[Clips as scene scripts]
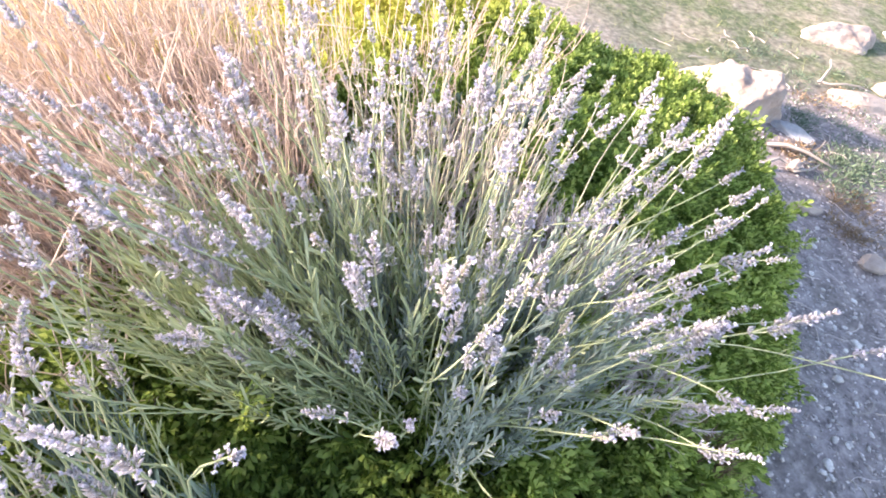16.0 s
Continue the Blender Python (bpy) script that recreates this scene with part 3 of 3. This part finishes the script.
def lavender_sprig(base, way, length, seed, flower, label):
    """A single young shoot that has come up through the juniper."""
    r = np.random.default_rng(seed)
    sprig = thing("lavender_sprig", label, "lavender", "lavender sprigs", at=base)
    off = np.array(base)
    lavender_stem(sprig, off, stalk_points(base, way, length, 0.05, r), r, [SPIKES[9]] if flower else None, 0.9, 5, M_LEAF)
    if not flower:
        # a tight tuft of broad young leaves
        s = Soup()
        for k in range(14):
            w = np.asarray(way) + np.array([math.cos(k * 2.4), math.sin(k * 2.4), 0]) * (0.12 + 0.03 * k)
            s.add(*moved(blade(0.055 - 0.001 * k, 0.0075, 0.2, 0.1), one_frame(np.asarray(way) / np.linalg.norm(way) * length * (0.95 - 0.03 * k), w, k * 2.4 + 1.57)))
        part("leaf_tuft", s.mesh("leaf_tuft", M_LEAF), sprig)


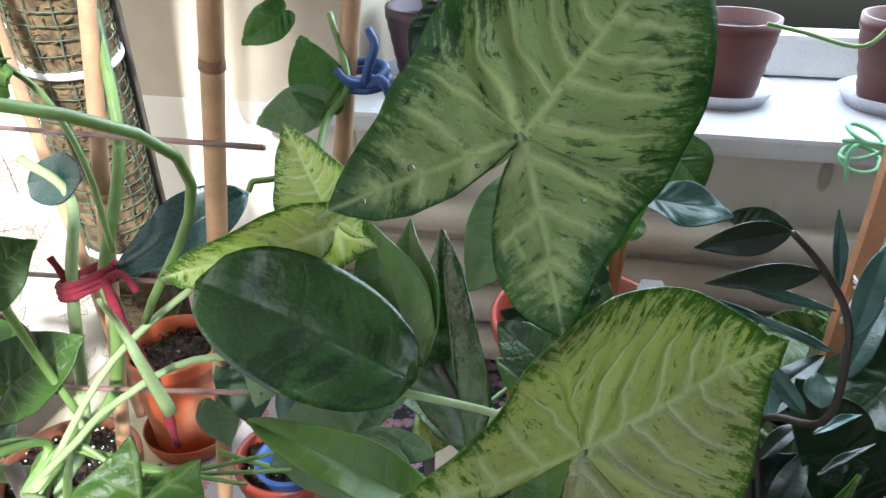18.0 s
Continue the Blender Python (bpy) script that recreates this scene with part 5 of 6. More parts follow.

• Short task:
Skip the pictures, then retype every line above exactly.

• Written response:
16.0 s
Continue the Blender Python (bpy) script that recreates this scene with part 3 of 3. This part finishes the script.
def lavender_sprig(base, way, length, seed, flower, label):
    """A single young shoot that has come up through the juniper."""
    r = np.random.default_rng(seed)
    sprig = thing("lavender_sprig", label, "lavender", "lavender sprigs", at=base)
    off = np.array(base)
    lavender_stem(sprig, off, stalk_points(base, way, length, 0.05, r), r, [SPIKES[9]] if flower else None, 0.9, 5, M_LEAF)
    if not flower:
        # a tight tuft of broad young leaves
        s = Soup()
        for k in range(14):
            w = np.asarray(way) + np.array([math.cos(k * 2.4), math.sin(k * 2.4), 0]) * (0.12 + 0.03 * k)
            s.add(*moved(blade(0.055 - 0.001 * k, 0.0075, 0.2, 0.1), one_frame(np.asarray(way) / np.linalg.norm(way) * length * (0.95 - 0.03 * k), w, k * 2.4 + 1.57)))
        part("leaf_tuft", s.mesh("leaf_tuft", M_LEAF), sprig)


18.0 s
Continue the Blender Python (bpy) script that recreates this scene with part 5 of 6. More parts follow.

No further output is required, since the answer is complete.